• **DIRECTIONS**: Write out exactly the lines between the line containing "for t, m in" and the line containing "scene.view_settings.keyframe_insert(path, frame=frame(t))", including both of those lines, and nothing more.
============
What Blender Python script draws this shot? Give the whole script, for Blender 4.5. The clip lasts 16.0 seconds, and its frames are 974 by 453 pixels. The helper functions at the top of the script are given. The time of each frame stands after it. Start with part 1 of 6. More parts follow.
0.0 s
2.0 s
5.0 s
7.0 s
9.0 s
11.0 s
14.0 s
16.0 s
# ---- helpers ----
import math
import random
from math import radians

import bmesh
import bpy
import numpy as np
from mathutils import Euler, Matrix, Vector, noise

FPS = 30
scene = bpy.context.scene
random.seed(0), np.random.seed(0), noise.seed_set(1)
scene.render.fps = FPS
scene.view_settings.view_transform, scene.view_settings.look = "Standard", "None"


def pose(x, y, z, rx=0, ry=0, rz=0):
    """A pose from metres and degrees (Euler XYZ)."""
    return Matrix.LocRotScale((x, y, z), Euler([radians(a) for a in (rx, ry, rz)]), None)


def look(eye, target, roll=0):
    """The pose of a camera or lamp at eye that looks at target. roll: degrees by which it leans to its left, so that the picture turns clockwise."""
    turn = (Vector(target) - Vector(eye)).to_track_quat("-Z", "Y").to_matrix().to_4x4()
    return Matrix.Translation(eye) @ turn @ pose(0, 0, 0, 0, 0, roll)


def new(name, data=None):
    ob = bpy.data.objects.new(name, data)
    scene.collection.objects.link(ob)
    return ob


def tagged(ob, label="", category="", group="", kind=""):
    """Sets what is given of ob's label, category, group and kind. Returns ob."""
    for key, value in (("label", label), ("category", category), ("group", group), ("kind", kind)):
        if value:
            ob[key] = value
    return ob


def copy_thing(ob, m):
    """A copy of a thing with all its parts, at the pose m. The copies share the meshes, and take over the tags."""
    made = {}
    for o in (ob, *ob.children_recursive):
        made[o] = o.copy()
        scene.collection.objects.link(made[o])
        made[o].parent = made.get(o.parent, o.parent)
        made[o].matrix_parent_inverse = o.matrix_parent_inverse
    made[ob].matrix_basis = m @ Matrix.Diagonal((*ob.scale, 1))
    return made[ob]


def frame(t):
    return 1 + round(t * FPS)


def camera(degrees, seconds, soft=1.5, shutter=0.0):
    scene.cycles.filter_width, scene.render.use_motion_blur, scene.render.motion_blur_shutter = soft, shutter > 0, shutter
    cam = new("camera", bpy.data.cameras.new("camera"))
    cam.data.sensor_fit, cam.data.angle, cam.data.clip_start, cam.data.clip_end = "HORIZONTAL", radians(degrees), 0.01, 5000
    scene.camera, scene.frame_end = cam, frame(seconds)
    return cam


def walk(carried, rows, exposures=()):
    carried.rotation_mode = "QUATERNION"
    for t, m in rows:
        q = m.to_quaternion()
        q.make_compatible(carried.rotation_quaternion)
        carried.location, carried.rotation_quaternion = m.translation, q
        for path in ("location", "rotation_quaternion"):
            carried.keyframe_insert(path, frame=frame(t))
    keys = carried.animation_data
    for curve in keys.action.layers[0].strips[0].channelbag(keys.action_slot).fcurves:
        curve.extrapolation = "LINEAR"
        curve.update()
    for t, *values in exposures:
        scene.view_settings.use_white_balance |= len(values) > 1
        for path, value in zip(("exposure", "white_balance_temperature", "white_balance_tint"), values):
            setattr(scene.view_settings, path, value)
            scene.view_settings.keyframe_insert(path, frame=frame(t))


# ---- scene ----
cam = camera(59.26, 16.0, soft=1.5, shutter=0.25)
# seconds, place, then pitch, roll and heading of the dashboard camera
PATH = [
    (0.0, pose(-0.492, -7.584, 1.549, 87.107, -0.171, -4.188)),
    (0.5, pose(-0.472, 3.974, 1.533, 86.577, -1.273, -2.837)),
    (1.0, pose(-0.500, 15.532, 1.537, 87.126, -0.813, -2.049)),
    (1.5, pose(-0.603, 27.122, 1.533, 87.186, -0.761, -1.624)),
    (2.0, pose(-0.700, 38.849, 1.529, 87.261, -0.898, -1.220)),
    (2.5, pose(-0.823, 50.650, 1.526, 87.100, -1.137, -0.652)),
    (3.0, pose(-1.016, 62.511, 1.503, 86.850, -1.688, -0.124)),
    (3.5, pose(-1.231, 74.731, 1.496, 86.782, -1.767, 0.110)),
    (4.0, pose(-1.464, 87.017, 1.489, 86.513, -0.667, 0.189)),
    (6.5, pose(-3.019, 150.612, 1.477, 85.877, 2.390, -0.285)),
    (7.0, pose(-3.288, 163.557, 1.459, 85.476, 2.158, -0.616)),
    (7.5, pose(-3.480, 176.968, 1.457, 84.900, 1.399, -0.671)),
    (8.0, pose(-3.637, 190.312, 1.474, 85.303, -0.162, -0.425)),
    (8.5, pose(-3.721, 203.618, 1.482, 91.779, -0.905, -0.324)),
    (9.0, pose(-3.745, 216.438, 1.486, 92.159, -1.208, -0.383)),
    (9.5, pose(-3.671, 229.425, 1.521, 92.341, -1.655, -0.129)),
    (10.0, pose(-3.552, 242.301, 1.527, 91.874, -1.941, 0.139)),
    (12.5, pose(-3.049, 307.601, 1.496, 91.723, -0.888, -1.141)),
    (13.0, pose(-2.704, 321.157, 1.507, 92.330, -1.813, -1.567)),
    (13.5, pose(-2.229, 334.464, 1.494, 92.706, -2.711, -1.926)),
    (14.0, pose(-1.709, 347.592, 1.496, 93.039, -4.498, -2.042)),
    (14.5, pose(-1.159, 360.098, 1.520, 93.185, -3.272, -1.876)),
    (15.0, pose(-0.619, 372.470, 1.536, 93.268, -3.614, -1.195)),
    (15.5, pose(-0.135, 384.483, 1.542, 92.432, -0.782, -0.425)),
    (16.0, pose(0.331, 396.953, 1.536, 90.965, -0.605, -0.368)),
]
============
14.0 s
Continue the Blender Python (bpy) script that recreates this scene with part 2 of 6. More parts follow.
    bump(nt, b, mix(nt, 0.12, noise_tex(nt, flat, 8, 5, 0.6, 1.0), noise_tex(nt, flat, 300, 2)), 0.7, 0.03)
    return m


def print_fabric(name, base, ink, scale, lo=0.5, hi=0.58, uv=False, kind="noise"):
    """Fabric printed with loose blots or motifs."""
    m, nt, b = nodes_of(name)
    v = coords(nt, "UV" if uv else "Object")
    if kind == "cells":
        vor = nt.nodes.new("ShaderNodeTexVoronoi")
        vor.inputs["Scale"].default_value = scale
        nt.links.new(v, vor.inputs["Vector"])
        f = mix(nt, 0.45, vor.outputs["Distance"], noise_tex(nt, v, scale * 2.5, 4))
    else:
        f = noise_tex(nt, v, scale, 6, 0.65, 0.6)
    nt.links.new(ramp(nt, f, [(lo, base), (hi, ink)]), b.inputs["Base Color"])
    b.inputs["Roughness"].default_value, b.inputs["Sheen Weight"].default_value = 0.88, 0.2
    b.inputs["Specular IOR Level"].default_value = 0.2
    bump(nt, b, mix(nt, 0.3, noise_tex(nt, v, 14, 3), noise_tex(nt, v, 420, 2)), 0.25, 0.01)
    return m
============
• **WRITTEN ANSWER**:
    for t, m in rows:
        q = m.to_quaternion()
        q.make_compatible(carried.rotation_quaternion)
        carried.location, carried.rotation_quaternion = m.translation, q
        for path in ("location", "rotation_quaternion"):
            carried.keyframe_insert(path, frame=frame(t))
    keys = carried.animation_data
    for curve in keys.action.layers[0].strips[0].channelbag(keys.action_slot).fcurves:
        curve.extrapolation = "LINEAR"
        curve.update()
    for t, *values in exposures:
        scene.view_settings.use_white_balance |= len(values) > 1
        for path, value in zip(("exposure", "white_balance_temperature", "white_balance_tint"), values):
            setattr(scene.view_settings, path, value)
            scene.view_settings.keyframe_insert(path, frame=frame(t))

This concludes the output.